TRE MANIFESTI A EBBING, MISSOURI, UNA LEZIONE SULLA REDENZIONE
Con sette candidature agli Oscar e numerosi premi già vinti, Tre manifesti a Ebbing, Missouri di Martin McDonagh, ci costringe a uscire dalla visione binaria con cui osserviamo la vita dalla nostra presunta superiorità
di Gaetano Moraca
Ci è voluta una settimana per far sedimentare Tre manifesti a Ebbing, Missouri nella mia testa. In sala, durante la prima parte pensavo: «ecco un bel film», poi le risate alle facile battute di Dixon mi hanno inconsciamente infastidito e piano piano ho cominciato a pensare «troppe macchiette». Alla fine sono rimasto incastrato nella mia poltrona, scisso tra la volontà di sbottare «tutto qua?» e «che figata!».
Il film di Martin McDonagh che, candidato tra l’altro agli Oscar come miglior film, ha già fatto incetta di premi a Venezia (sceneggiatura), ai Golden Globe (tra cui miglior sceneggiatura e miglior film drammatico) e ai SAG Awards, possiede davvero una scrittura intensa.
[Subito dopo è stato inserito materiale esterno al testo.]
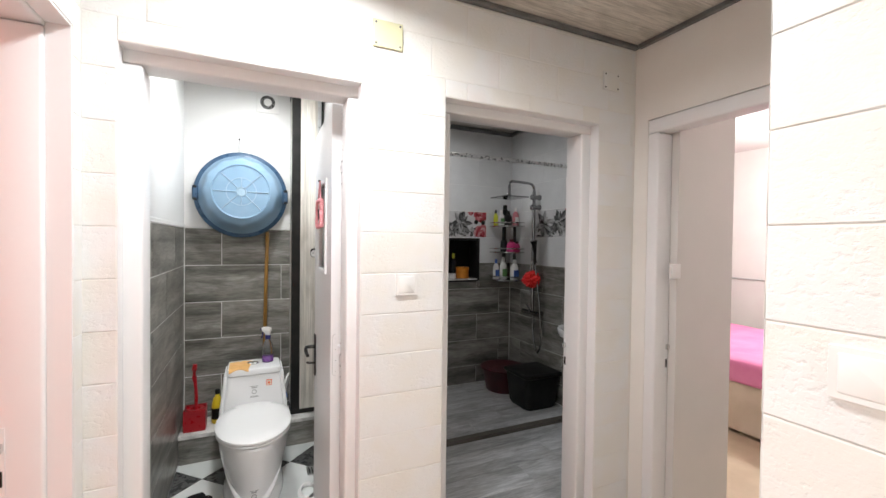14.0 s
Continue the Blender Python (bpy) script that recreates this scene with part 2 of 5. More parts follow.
def cracked_paint(name, a, b, c, vein, scale, seed):
    """Painted marble: soft patches of colour crossed by thin dark cracks."""
    m = material(name, a, 0.48)
    v = coords(m)
    mp = node(m, "Mapping")
    mp.inputs["Location"].default_value = (seed, seed * 0.7, seed * 1.3)
    link(m, v, mp.inputs["Vector"])
    warp = noise_tex(m, mp.outputs[0], 2.6, 6, 0.6)
    add = node(m, "VectorMath")
    add.operation = "MULTIPLY_ADD"
    link(m, warp.outputs["Color"], add.inputs[0])
    add.inputs[1].default_value = (0.24, 0.24, 0.24)
    link(m, mp.outputs[0], add.inputs[2])
    sc = node(m, "Mapping")
    sc.inputs["Scale"].default_value = (scale * 1.5, scale * 1.5, scale * 0.75)
    sc.inputs["Rotation"].default_value = (0.35, 0.5, 0.0)
    link(m, add.outputs[0], sc.inputs["Vector"])
    vo = node(m, "TexVoronoi")
    vo.feature = "DISTANCE_TO_EDGE"
    vo.inputs["Scale"].default_value = 1.0
    link(m, sc.outputs[0], vo.inputs["Vector"])
    n = noise_tex(m, mp.outputs[0], 1.5, 3, 0.5, 0.6)
    base = ramp(m, n.outputs["Fac"], ((0.42, a), (0.54, b), (0.64, c)))
    width = noise_tex(m, mp.outputs[0], 5.0, 3)
    thr = node(m, "MapRange")
    thr.inputs["From Min"].default_value, thr.inputs["From Max"].default_value = 0.40, 0.66
    thr.inputs["To Min"].default_value, thr.inputs["To Max"].default_value = 0.0015, 0.0125
    link(m, width.outputs["Fac"], thr.inputs["Value"])
    less = node(m, "Math")
    less.operation = "LESS_THAN"
    link(m, vo.outputs["Distance"], less.inputs[0])
    link(m, thr.outputs[0], less.inputs[1])
    link(m, mix(m, less.outputs[0], base, vein), bsdf(m).inputs["Base Color"])
    return m


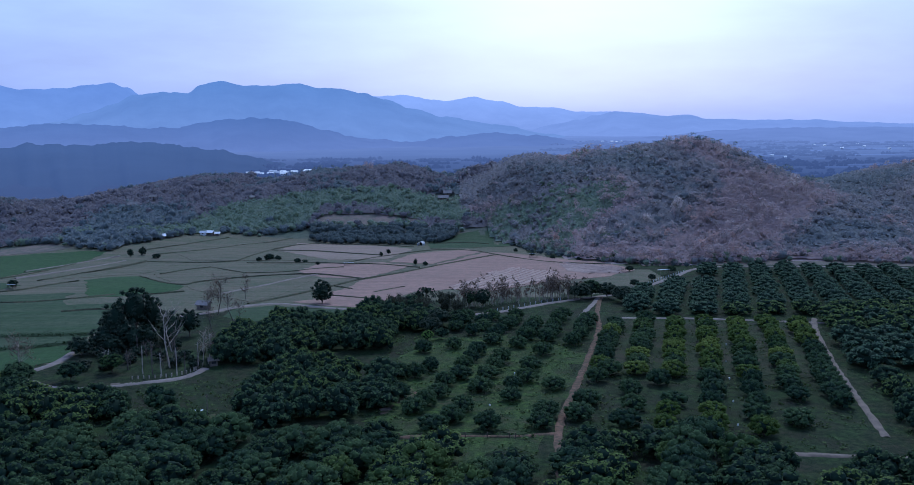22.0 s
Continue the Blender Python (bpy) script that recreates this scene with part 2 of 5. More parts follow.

La magnifica e algida Frances McDormand è Mildred, una leonessa ferita due volte: per la perdita della propria figlia, stuprata e poi uccisa, e per l’impunità del crimine. Affigge così tre enormi manifesti rossi lungo la strada dove il corpo della ragazzina è stato rinvenuto nei quali accusa apertamente la polizia locale, nella persona dello sceriffo, di non star facendo abbastanza per risolvere il caso. Gli abitanti di Ebbing, fino a quel momento uniti intorno al dolore di Mildred, reputano ingiusta quella mossa nei confronti dello sceriffo Bill Willoughby (Woody Harrelson) che pare stia per morire di cancro. Quest’ultimo, ironico, responsabile, portatore di umanità (forse per via delle sue condizioni di salute), è seriamente addolorato per lo stallo in cui versano le indagini. Tra i suoi uomini spicca l’agente Jason Dixon (Sam Rockwell), alcolizzato, violento (specie contro i neri), per niente brillante, che vive sotto la gonna della madre, dalle cui labbra pende, nonostante si nasconda dietro la corazza del macho.
Quei tre manifesti danno il la a un’ascesa di violenza che investirà gli abitanti di quella landa desolata del Midwest. McDonagh con pennellate vivide scrive dei personaggi del tutto politically incorrect. Mildred e Dixon se ne fottono di ciò che è giusto fare e si comportano di conseguenza. Anche lo sceriffo, seppur più pacato, si mostra tutt’altro che buonista: quando per esempio gli viene chiesto perché non licenzia un soggetto pericoloso come Dixon risponde: «Se dovessi licenziare tutti i poliziotti che odiano i negri me ne rimarrebbero solo tre, che odiano i gay». I manifesti sono l’occasione per scoperchiare il volto di un’America razzista, omofoba, sessista, ferita e spietata. È quella America periferica, che con poca frequenza entra nei talk show o nelle serie tv e che ha votato in massa per Trump (il Missouri ha regalato al tycoon il 56,8% delle preferenze). Gli abitanti di Ebbing assomigliano molto a quelli del Kentucky raccontati da Chris Offutt nei racconti di Nelle terre di nessuno.
Evidentemente per questo in sala mi sono sentito a disagio per le grasse risate dei miei vicini alle battute omofobe o razziste di Dixon, io con i miei preconcetti e la superbia di essere seduto nella poltrona giusta della storia. E lì per lì ero curioso e desideroso di vedere con quanta coerenza McDonagh portasse avanti quei profili così sprezzantemente “trumpiani”. E invece poi, verso la fine, succede qualcosa che mi destabilizza ancora una volta: quei personaggi mostrano un barlume di redenzione, tanto che da estremamente politically incorrect sembra che il film cambi orizzonte. Quasi come se il regista si sia reso conto di aver esagerato. «Beh, tutto qui?», mi ripetevo. Ma poi, a mente fredda, ho avuto come un’intuizione: e se McDonagh con Tre manifesti a Ebbing, Missouri stesse irridendo tutte le categorizzazione mentali in cui ci costringiamo (buoni e cattivi, bianchi e neri, etero e gay, destra e sinistra, si può dire vs meglio dire in un altro modo) per dimostrarci che tutta questa violenza, anche psicologica, non fa bene a nessuno? Così, ridendo alle nostre spalle, ci regala una bella lezione: non solo i migliori possono sbagliare, ma che anche i peggiori sono in grado di fare bene, alla fine.